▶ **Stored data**
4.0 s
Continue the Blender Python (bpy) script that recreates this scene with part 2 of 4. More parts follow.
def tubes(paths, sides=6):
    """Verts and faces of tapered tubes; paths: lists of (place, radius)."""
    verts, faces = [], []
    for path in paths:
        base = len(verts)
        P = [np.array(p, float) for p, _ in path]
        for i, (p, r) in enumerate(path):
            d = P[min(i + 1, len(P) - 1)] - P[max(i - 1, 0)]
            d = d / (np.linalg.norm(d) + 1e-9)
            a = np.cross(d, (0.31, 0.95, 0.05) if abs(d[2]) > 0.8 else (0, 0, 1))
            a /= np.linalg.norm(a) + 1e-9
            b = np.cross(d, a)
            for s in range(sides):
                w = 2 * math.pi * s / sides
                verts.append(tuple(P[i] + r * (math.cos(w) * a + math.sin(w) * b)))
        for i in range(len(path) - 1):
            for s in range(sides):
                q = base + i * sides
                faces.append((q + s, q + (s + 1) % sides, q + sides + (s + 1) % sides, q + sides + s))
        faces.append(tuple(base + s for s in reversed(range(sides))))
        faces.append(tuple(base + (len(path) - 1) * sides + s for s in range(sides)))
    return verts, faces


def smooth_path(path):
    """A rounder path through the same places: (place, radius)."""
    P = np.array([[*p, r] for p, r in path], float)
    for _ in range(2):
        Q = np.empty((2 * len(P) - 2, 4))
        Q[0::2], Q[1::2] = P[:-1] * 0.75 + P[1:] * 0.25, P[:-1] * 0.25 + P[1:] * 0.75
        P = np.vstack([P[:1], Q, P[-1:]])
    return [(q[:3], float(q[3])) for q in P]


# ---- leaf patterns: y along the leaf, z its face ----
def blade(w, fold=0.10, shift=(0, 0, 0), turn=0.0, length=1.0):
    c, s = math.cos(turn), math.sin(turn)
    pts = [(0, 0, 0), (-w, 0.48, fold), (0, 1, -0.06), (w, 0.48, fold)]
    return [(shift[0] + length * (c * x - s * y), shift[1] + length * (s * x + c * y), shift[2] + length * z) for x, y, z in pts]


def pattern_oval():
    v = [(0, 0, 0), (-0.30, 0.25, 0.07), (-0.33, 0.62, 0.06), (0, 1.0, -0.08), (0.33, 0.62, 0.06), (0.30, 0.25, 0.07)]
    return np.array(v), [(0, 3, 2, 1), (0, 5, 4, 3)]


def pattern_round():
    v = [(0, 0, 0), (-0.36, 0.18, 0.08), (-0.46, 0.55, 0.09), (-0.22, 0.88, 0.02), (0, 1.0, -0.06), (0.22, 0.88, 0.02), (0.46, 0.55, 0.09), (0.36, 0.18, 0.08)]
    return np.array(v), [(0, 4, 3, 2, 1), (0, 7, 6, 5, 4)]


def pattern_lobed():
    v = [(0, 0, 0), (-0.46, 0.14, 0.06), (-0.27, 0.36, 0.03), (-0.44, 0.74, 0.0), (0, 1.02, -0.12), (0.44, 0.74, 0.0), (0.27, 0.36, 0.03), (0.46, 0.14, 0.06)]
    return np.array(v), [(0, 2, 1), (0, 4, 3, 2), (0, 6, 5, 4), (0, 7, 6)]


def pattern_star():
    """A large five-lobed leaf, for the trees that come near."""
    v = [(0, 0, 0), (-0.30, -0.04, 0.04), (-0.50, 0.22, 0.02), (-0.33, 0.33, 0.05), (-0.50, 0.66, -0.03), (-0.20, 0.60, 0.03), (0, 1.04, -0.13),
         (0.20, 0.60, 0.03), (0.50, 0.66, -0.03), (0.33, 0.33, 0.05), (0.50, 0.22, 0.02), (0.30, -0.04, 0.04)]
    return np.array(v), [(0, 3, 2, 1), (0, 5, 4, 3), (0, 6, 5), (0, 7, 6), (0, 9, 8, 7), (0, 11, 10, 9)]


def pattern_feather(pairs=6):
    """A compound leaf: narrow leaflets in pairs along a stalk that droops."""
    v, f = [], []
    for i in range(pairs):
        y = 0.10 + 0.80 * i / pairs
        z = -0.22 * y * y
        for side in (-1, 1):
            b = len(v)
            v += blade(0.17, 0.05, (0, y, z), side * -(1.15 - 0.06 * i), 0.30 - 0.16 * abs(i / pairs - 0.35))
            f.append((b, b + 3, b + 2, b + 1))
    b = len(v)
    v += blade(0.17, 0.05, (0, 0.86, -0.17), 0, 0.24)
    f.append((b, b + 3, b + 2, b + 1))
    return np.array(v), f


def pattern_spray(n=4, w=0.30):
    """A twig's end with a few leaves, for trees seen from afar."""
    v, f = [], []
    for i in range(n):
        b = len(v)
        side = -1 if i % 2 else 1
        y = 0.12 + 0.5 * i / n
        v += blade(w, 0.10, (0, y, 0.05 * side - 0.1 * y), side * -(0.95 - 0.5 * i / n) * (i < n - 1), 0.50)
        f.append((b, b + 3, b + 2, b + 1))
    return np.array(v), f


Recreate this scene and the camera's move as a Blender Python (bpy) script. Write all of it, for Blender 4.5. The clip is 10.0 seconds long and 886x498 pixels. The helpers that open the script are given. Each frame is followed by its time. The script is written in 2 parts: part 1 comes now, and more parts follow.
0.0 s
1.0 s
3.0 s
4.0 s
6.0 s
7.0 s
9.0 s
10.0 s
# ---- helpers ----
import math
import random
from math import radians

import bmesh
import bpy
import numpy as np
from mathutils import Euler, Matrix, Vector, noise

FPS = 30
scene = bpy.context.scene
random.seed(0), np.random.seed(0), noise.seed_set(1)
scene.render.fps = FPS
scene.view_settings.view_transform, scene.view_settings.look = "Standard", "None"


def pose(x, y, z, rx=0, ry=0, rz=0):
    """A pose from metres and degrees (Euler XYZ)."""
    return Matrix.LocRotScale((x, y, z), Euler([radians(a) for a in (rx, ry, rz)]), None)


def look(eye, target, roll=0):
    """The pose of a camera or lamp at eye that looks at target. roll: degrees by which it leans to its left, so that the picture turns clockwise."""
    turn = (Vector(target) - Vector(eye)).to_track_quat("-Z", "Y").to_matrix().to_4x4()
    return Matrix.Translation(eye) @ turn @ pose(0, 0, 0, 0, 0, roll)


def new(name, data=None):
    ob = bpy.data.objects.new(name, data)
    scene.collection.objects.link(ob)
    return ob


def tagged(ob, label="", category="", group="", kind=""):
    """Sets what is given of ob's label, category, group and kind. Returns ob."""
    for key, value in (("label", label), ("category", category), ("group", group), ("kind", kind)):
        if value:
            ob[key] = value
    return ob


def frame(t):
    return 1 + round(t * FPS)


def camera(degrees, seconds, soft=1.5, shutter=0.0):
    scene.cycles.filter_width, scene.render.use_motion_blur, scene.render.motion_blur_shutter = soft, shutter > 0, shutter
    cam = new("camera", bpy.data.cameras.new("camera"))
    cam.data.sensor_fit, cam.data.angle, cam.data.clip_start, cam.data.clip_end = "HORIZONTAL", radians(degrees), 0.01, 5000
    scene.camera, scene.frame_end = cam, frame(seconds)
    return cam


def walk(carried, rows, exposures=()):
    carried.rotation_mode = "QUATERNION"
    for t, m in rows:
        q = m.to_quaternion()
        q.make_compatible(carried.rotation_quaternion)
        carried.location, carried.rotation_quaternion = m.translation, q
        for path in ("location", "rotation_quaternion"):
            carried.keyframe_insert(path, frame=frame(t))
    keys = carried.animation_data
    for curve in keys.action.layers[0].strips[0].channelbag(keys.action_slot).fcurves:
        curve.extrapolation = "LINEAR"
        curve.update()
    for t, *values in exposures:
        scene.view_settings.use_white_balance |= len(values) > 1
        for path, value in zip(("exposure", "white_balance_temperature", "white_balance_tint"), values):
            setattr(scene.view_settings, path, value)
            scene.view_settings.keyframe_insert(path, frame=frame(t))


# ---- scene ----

▶ **SHORT EXERCISE**
Print the records above verbatim from their first line to the line containing "return verts, faces", both included, and stop there.

▶ **RESPONSE**
4.0 s
Continue the Blender Python (bpy) script that recreates this scene with part 2 of 4. More parts follow.
def tubes(paths, sides=6):
    """Verts and faces of tapered tubes; paths: lists of (place, radius)."""
    verts, faces = [], []
    for path in paths:
        base = len(verts)
        P = [np.array(p, float) for p, _ in path]
        for i, (p, r) in enumerate(path):
            d = P[min(i + 1, len(P) - 1)] - P[max(i - 1, 0)]
            d = d / (np.linalg.norm(d) + 1e-9)
            a = np.cross(d, (0.31, 0.95, 0.05) if abs(d[2]) > 0.8 else (0, 0, 1))
            a /= np.linalg.norm(a) + 1e-9
            b = np.cross(d, a)
            for s in range(sides):
                w = 2 * math.pi * s / sides
                verts.append(tuple(P[i] + r * (math.cos(w) * a + math.sin(w) * b)))
        for i in range(len(path) - 1):
            for s in range(sides):
                q = base + i * sides
                faces.append((q + s, q + (s + 1) % sides, q + sides + (s + 1) % sides, q + sides + s))
        faces.append(tuple(base + s for s in reversed(range(sides))))
        faces.append(tuple(base + (len(path) - 1) * sides + s for s in range(sides)))
    return verts, faces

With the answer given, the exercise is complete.